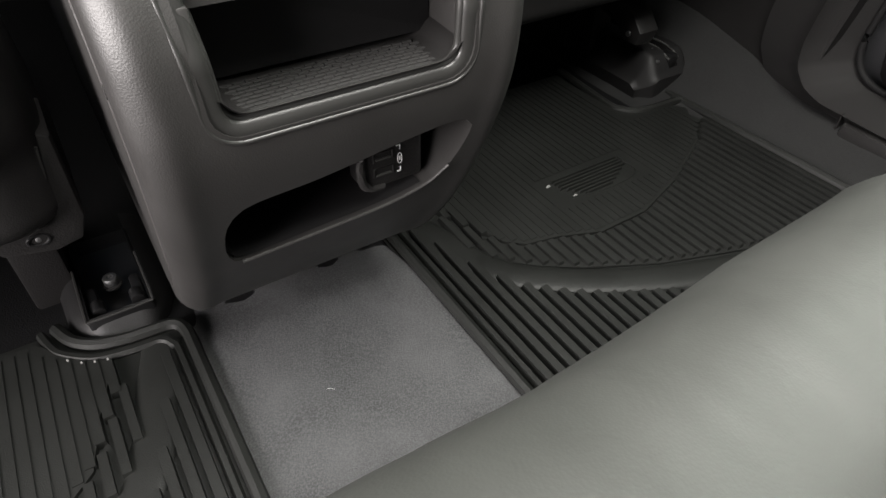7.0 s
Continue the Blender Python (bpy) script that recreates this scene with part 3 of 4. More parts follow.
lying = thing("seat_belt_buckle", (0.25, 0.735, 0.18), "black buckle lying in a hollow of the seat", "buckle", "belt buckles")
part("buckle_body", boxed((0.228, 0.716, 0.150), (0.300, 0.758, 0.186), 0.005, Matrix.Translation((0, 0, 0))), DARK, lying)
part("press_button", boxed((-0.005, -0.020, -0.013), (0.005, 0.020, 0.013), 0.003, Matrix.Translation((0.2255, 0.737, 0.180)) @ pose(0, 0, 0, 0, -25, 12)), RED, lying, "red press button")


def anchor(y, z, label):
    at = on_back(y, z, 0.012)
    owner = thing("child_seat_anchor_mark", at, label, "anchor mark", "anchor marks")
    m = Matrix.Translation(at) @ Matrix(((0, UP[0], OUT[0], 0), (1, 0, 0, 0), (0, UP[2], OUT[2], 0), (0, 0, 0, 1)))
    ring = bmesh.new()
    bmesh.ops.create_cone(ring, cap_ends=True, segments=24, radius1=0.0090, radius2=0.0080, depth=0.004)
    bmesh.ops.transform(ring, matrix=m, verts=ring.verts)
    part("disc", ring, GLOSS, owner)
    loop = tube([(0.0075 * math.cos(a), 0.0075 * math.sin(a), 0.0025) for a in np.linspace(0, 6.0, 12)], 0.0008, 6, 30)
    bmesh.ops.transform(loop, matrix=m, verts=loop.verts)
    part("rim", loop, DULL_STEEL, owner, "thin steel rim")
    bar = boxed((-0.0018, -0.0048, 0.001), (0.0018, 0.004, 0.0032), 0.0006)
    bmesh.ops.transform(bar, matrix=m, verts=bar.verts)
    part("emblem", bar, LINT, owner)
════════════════
### YOUR INSTRUCTIONS
Write out again every line above exactly as given; the pictures do not belong in the copy.

### COMPLETE OUTPUT
7.0 s
Continue the Blender Python (bpy) script that recreates this scene with part 3 of 4. More parts follow.
lying = thing("seat_belt_buckle", (0.25, 0.735, 0.18), "black buckle lying in a hollow of the seat", "buckle", "belt buckles")
part("buckle_body", boxed((0.228, 0.716, 0.150), (0.300, 0.758, 0.186), 0.005, Matrix.Translation((0, 0, 0))), DARK, lying)
part("press_button", boxed((-0.005, -0.020, -0.013), (0.005, 0.020, 0.013), 0.003, Matrix.Translation((0.2255, 0.737, 0.180)) @ pose(0, 0, 0, 0, -25, 12)), RED, lying, "red press button")


def anchor(y, z, label):
    at = on_back(y, z, 0.012)
    owner = thing("child_seat_anchor_mark", at, label, "anchor mark", "anchor marks")
    m = Matrix.Translation(at) @ Matrix(((0, UP[0], OUT[0], 0), (1, 0, 0, 0), (0, UP[2], OUT[2], 0), (0, 0, 0, 1)))
    ring = bmesh.new()
    bmesh.ops.create_cone(ring, cap_ends=True, segments=24, radius1=0.0090, radius2=0.0080, depth=0.004)
    bmesh.ops.transform(ring, matrix=m, verts=ring.verts)
    part("disc", ring, GLOSS, owner)
    loop = tube([(0.0075 * math.cos(a), 0.0075 * math.sin(a), 0.0025) for a in np.linspace(0, 6.0, 12)], 0.0008, 6, 30)
    bmesh.ops.transform(loop, matrix=m, verts=loop.verts)
    part("rim", loop, DULL_STEEL, owner, "thin steel rim")
    bar = boxed((-0.0018, -0.0048, 0.001), (0.0018, 0.004, 0.0032), 0.0006)
    bmesh.ops.transform(bar, matrix=m, verts=bar.verts)
    part("emblem", bar, LINT, owner)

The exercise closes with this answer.